In her capacity as the Duchess of Cambridge, Kate Middleton is essentially the vice-captain of the female section of the royal family (right?). Which is handy, because Arsenal Ladies' Jordan Nobbs is also vice-captain of the England Lionesses. 


Ergo they are one and the same. 


​Prince Charles: Sean Dyche

FBL-ENG-PR-CHELSEA-BURNLEY

​After finding out that Prince Charles was a Burnley fan, it was simply a case of traipsing through the current squad with a fine comb. A number of candidates emerged, including Joe Hart, because, you know, at one point he was supposed to take over as the world's best keeper and it's now almost certain that he never will, but for some reason that didn't sit right. 


And then it became clear - Charles is clearly Sean Dyche. The former Chesterfield, Millwall and Watford player has forged a formidable managerial career, but that's not why he's the right man for the job. He's the right man for the job because his last name sounds like the Welsh version of Duchy Originals (the Prince's organic foods company), and that felt very on brand for the Prince of Wales, as did eating worms because, well, organic stuff?


Queen Elizabeth II: Lionel Messi

Lionel Messi

Is it just me, or is Queen Elizabeth the GOAT Royal? I feel like she definitely is.

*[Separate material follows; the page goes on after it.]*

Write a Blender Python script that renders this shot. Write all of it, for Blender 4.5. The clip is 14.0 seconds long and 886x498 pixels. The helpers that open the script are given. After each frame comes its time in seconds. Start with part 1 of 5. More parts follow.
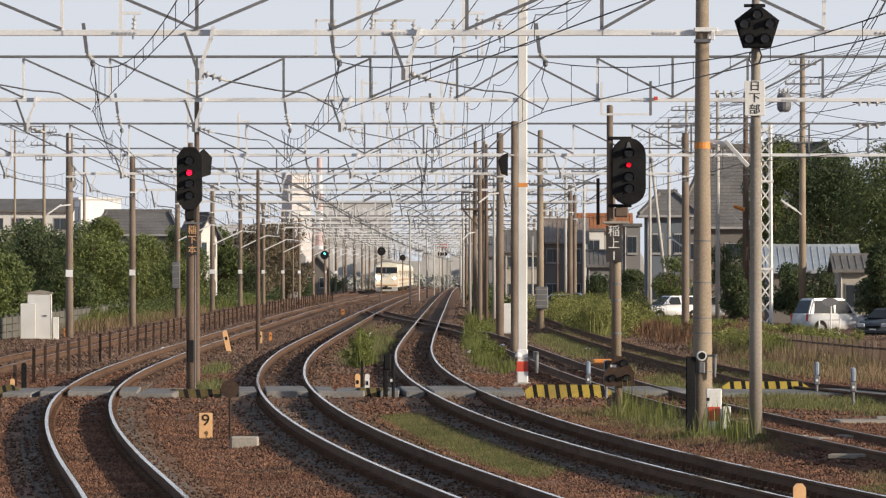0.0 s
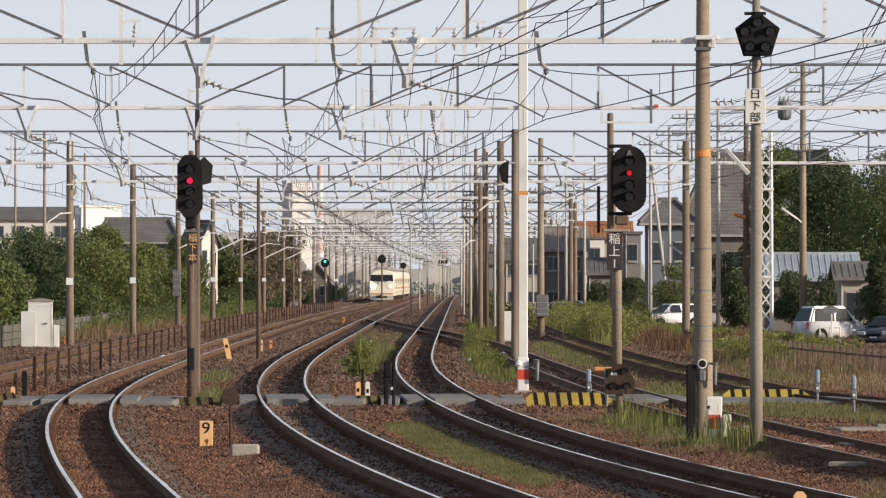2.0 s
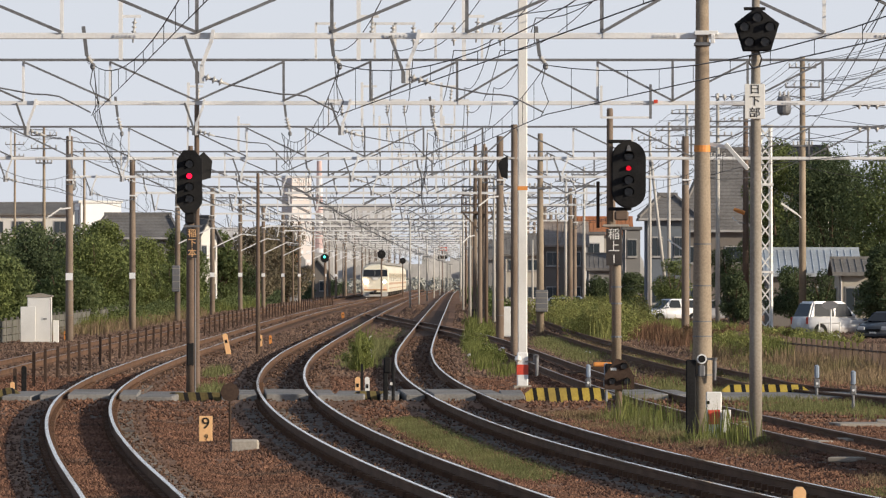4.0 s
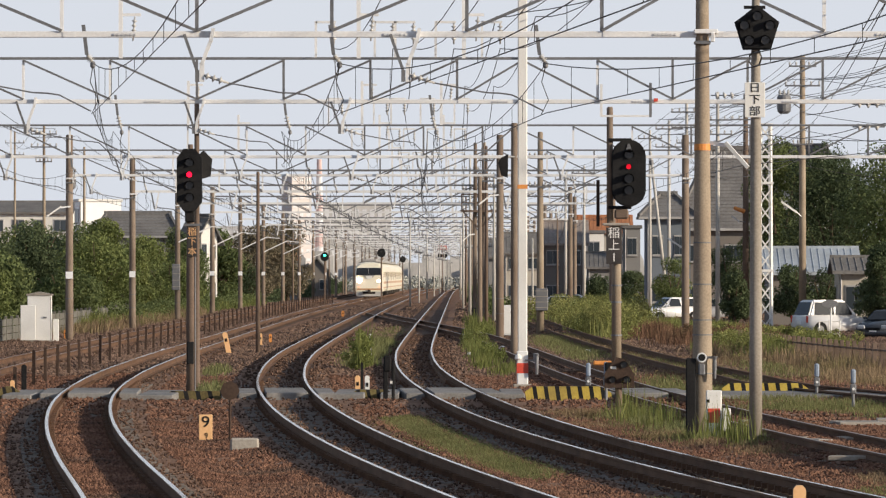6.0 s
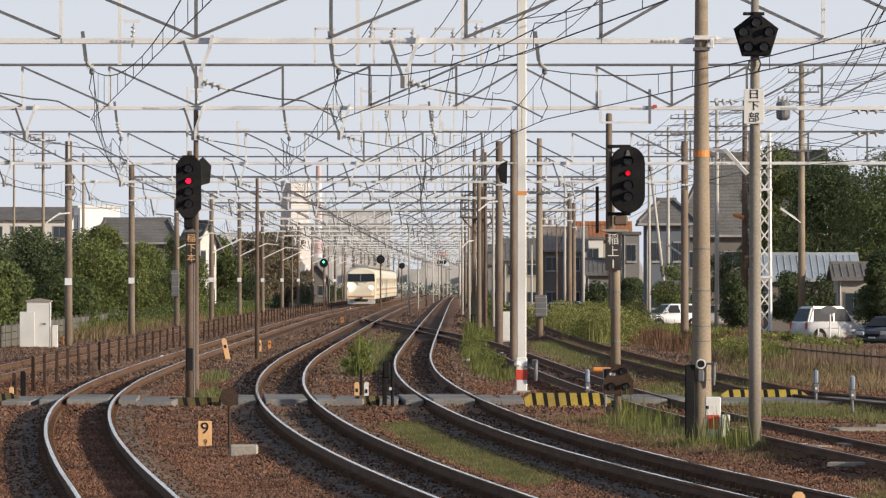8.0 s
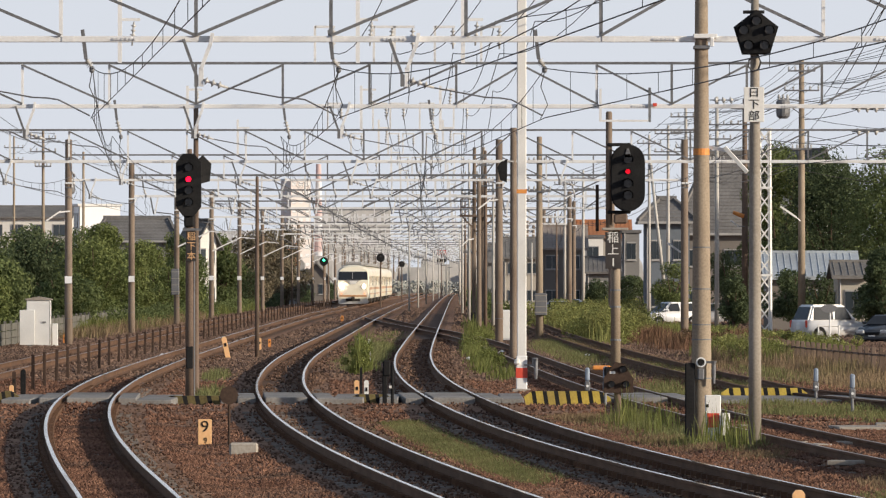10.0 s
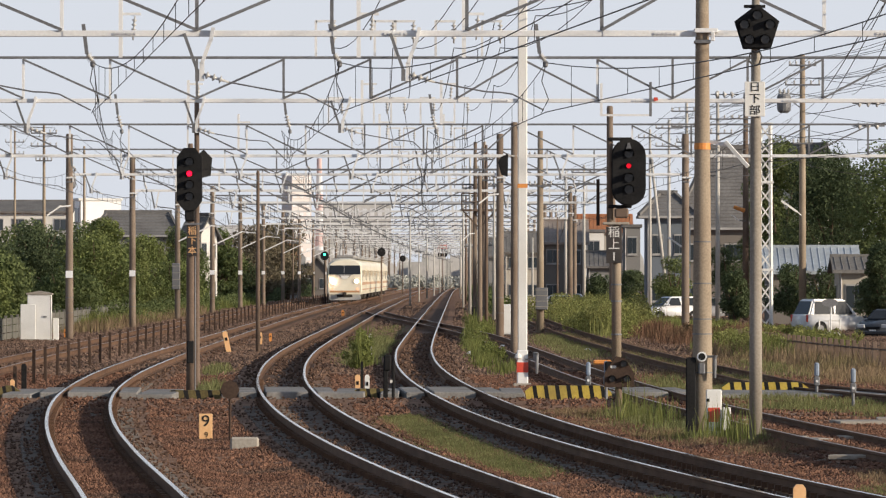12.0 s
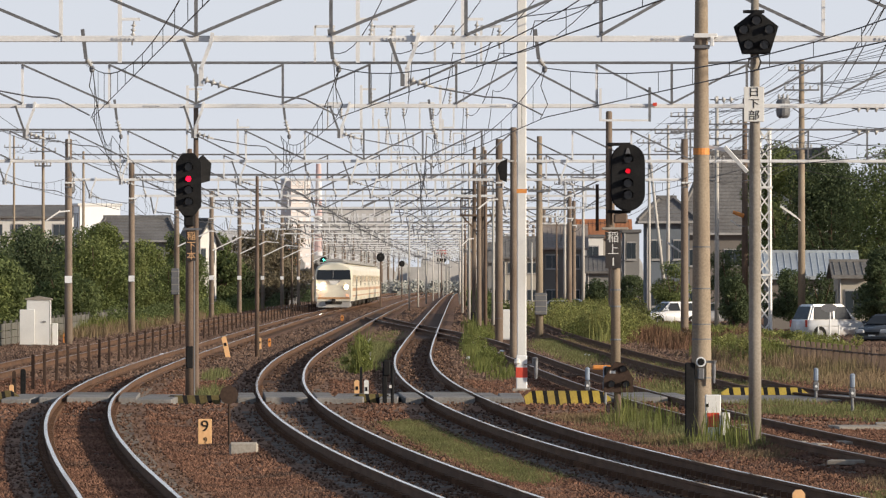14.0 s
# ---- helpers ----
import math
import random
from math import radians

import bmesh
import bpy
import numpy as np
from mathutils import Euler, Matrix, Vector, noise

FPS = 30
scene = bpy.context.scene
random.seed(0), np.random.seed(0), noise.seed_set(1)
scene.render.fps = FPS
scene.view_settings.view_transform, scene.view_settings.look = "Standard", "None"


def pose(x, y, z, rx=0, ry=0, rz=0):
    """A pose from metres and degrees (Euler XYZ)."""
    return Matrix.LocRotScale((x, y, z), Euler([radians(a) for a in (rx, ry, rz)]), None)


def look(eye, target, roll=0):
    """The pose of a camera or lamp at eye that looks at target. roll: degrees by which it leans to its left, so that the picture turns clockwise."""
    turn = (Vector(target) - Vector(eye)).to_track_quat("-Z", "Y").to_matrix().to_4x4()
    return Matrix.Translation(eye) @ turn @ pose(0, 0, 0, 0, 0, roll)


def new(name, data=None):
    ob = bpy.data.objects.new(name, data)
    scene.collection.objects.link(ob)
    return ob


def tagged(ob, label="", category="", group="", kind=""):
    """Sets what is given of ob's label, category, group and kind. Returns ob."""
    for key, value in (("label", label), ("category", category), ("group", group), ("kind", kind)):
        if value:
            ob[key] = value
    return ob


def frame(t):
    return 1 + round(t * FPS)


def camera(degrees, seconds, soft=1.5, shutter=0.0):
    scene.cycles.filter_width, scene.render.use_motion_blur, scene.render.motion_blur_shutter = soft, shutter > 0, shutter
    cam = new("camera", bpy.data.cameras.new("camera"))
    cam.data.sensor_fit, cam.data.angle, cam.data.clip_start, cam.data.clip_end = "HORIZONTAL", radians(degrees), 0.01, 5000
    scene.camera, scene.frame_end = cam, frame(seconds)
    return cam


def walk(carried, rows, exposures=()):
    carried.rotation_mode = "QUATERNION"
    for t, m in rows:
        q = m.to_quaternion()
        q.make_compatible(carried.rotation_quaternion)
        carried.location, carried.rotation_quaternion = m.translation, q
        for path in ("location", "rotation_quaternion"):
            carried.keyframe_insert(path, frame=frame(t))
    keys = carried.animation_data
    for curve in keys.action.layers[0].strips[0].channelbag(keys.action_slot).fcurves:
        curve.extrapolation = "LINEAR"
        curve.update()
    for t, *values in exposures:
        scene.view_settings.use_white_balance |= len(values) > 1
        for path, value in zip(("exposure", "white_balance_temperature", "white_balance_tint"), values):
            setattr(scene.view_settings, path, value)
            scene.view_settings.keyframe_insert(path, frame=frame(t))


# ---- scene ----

I mean, I'm not going to research it to provide any kind of stats to prove that she is or isn't, and I may be completely biased seeing as she's the only Queen I've had in my life, but I feel like she's still definitely the GOAT. 


Which is why she's so connected to His Royal GOATness ​Lionel Messi


Prince Philip: Scott Brown

Scott Brown

Prince Philip is the Duke of Edinburgh. Edinburgh is in Scotland. Born in Dumferline, just over the way from the capital, Scott Brown is also from Scotland. Indeed, despite playing for famed Glaswegian side Celtic, Brown still lives in Edinburgh. Which is a bit controversial...a bit like Philip.


Yes, this duo have their doubters, having been fairly, and sometimes unfairly, maligned during their careers. Yes, they can come across as relics from a bygone era. But they have also been forced to sacrifice their talents (?) for the greater good of the team and, err, get stuck in.


Essentially, Philip is definitely the kind of guy to wear a t-shirt when out and about in the depths of a Russian winter ahead of a Europa League last 32 clash.


Danny Dyer: Mark Noble

Mark Noble

You thought it was over, didn't you. But you forgot about the unofficial royal that is Danny Dyer. Obviously, as a Propah Hammers fan, Dyer is a card-carrying member of the West Ham Through and Through™ fan club. And that is exemplified by one player, and one player only. 


Mark Noble. Just like Dyer will never actually be a member of the royal family, Noble will never be a fully-fledged England international in the real world, but in our heart of hearts, he's a World Cup-winning Three Lions captain, because that is what Propah West Ham captains do.